I realise that some who read this will feel that I am whistling in the dark – trying to spot some positives from a result that advocates a view of marriage at odds with that found in Scripture. No, I am not naive and have more than a few concerns over this outcome (and I’d refer you to my original paper on the topic). But I do believe that God reigns and works in every situation – including this one.

As a result of this plebiscite, many are gearing up for a fight about religious freedom – and it is an important one (I will be posting on the topic fairly soon). One little comment though. Even if you are a baker, and the law gives you the right to decline making a wedding cake for a gay couple, can I strongly urge you to renounce that right. In fact, why not go a little further, and bake them the best possible wedding cake that you can. It is through a multitude of generous and loving acts that we will again win a hearing in a hurting world – one which pretty genuinely wants love to win…

As always, nice chatting…

17 Comments

  1. Enjoyed listening to your reflections Brian

  2. Great article Brian – love your work!

  3. Thanks Brian, Your words this morning lifted me up. Always good to read what you are thinking

  4. As always your views are deeply thought provoking

  5. Always food (and cake) for thought!

  6. Very good thoughts Brian. The church suffers so much damage in these arenas by clinging to positions that are so hard to understand out there in the real world. Our own lack
    Of unity speaks volumes to the world. One of the reasons I enjoy chaplaincy so much is that I can just do my best to reflect Jesus love and not get tangled up in turf wars! Blessings Barry

  7. You asked the right question, Brian: “How should I understand those who answered differently than I did in the recent survey?” I love your understanding.

  8. Good sensible paper Brian, thank you

  9. I really liked this Brian. Well written. People need to read this. I’ll share this on a few forums.

    • Thanks Rudy. I appreciate your help.

  10. Thanks for that. Wish I could have chatted with you. I met the lovely Mr Vose at Spurgeons College some 20 years ago,and subsequently had dinner at his home a year or so later. Lost touch with him, and an annoyed with myself that I did not see he had died last year (a month later my husband died, so hopefully they have caught up and filled the missing years gaps.). He was a very gracious, humble man and it seems that he has left a legacy of such to the institution which carries his name. Thanks Brian for a good sensible thinking following this vote It is such a shame that those who felt they wanted to vote ‘no’ have been branded all kinds of negative things in their positive need to follow their understanding of scriptures. (No easy task, that!). One does however wonder which ‘love’ is being spoken of. Agape, or erotica or ….?????? I have shared with others how interesting that one of my longest standing friends who spent much time in Australia, and who ha s known he was ‘gay’ since childhood, is fiercely opposed to marriage , . He has no Christian convictions, (condemned by his Christian sister to hell everlasting because of who he is!) but feels strongly that civil partnership is the right course for ‘gays’ but marriage is for a man and a woman. So on what grounds is he condemned as being unloving, and I wonder how many others thinks as he does. Or is he just old fashioned. So now 38% of the population are now unhappy – I do hope they are shown love and understanding by the ‘yes’ voters as they come to terms with the changes that will follow.

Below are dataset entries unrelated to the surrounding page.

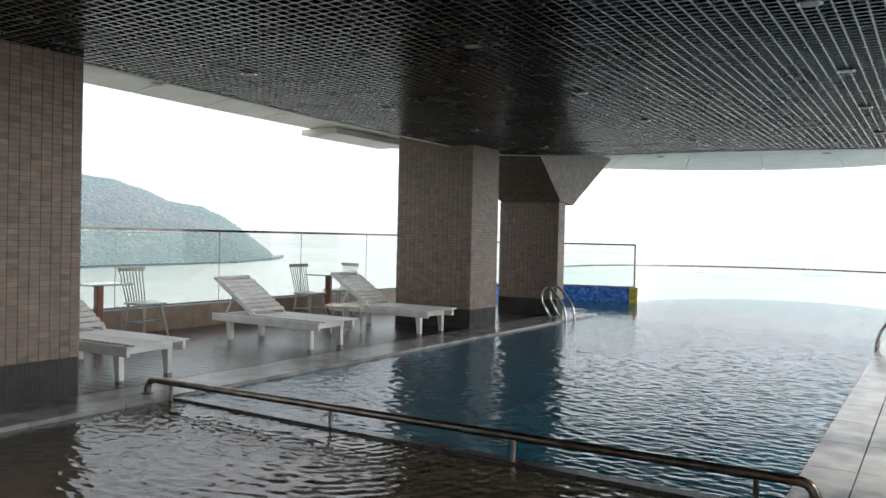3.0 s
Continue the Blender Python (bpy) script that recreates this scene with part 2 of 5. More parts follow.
M_postcap = mat("poster_blue", (0.05, 0.42, 0.68), 0.18, 0, 0.35, 3, 20, 0.0, second=(0.14, 0.66, 0.80))
M_pale = mat("pale_print", (0.75, 0.78, 0.76), 0.5, 0, 0.05)
M_yellowprint = mat("yellow_print", (0.75, 0.62, 0.2), 0.5, 0, 0.05)
M_redprint = mat("red_print", (0.7, 0.12, 0.06), 0.5, 0, 0.05)
M_lampface = mat("frosted_lamp_face", (0.42, 0.42, 0.41), 0.4, 0, 0.05)


# ---- mesh helpers ----
def part(name, bm, material, parent=None, label="", smooth=False):
    """Links a bmesh as one mesh object, under a parent if given."""
    me = bpy.data.meshes.new(name)
    bm.normal_update()
    bm.to_mesh(me)
    bm.free()
    if smooth:
        for p in me.polygons:
            p.use_smooth = True
    me.materials.append(material)
    ob = new(name, me)
    if parent:
        ob.parent = parent
    if label:
        ob["label"] = label
    return ob


def share(name, me, parent, m):
    """One more object on a mesh that exists."""
    ob = new(name, me)
    ob.parent = parent
    ob.matrix_basis = m
    return ob


def thing(name, m, label, category, group="", kind=""):
    ob = new(name)
    ob.empty_display_size = 0.1
    ob.matrix_basis = m
    return tagged(ob, label, category, group, kind)


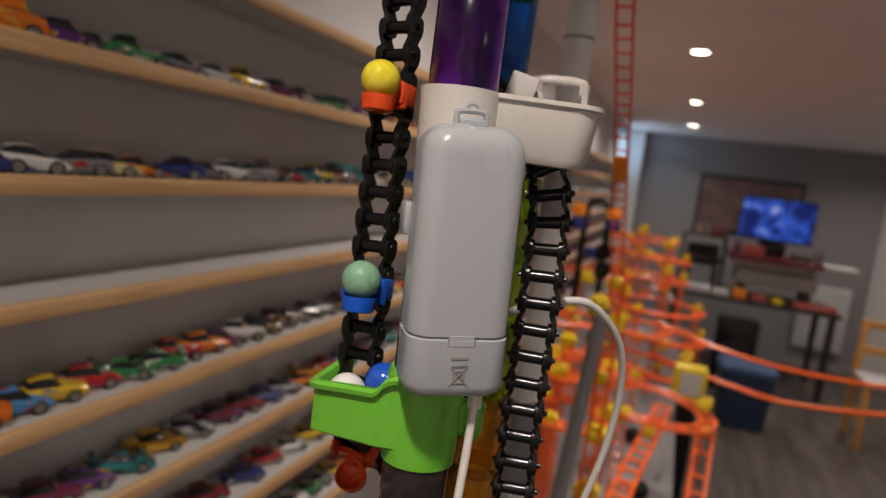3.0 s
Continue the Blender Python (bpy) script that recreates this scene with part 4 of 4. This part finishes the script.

    • Thanks Marion. Good to hear from you. Noel Vose has left a wonderful legacy. We all miss him greatly. He was always an enormous encouragement.

  11. Your post and the comments reached me through a Christian friend. I enjoyed and appreciated your thoughts and insights on the challenges that Christianity and ‘the Church’ face. One of your commenters notes that slightly less than 40 per cent of those who expressed an opinion will be ‘unhappy’. It occurs to me that this outcome – electoral unhappiness – is not dissimilar to most recent election outcomes in Australia, except that the proportion ‘unhappy’ has been closer to 50 per cent. I have been a Christian for the most recent one-third of my life (for the previous two-thirds, I was arrogantly ignorant), and I have survived, and moved on from, four ‘churches’ – of people who gathered in the name of Christ and did some things that I think He would have approved of and a lot of other things that would have made Him weep. I have never sacked any member of the Trinity, but I have sacked the regular, organised gatherings known as ‘church’, mostly because of the judgement, lack of acceptance and intolerance (might we call it lack of love?) that many non-Christians have spoken about, not just with regard to marriage equality but a range of issues facing our society. As followers of Christ, as distinct from churchgoers or club members, we can have a much greater impact on the lives of others by understanding and emulating Christ’s compassion in our daily interactions with people than by telling them what to do.

  12. Brian, another great blogg, thankyou for speaking into this space, a lot of wisdom in your words!!

  13. Brian
    I love this so very much
    I think you have a genuine understanding of why people voted yes and I feel that is rare coming from a No case person.
    This article speaks of love in the truest sense. It’s obvious that you have a desire to embrace and love others rather than Tighten the hatches and keep these divisions entrenched.
    Thanks for sharing. It’s been the most refreshing and encouraging perspective I have read about the plebiscite coming from a no perspective
    Hardly any yes people seem to understand why someone would vote no and likewise no people don’t understand why someone would vote yes. Thanks for the reminder that life. Full of being kinder and kinder and kinder

  14. Thanks for this gentle and powerful reflection. I keep thinking about the older brother of the prodigal son and how his leagalism made him resent loves generousity and prevented him from attending the banquet.

  15. We live in such a tolerant society. We value the freedom of man’s conscience. We feel for the suffering of people when we hear their stories. We desire to be loving to the lost. I think if the apostle Paul said in our churches now what he said in Romans 1 (about God’s wrath on unrighteousness and lust and shameless acts) he would be swiftly condemned by many.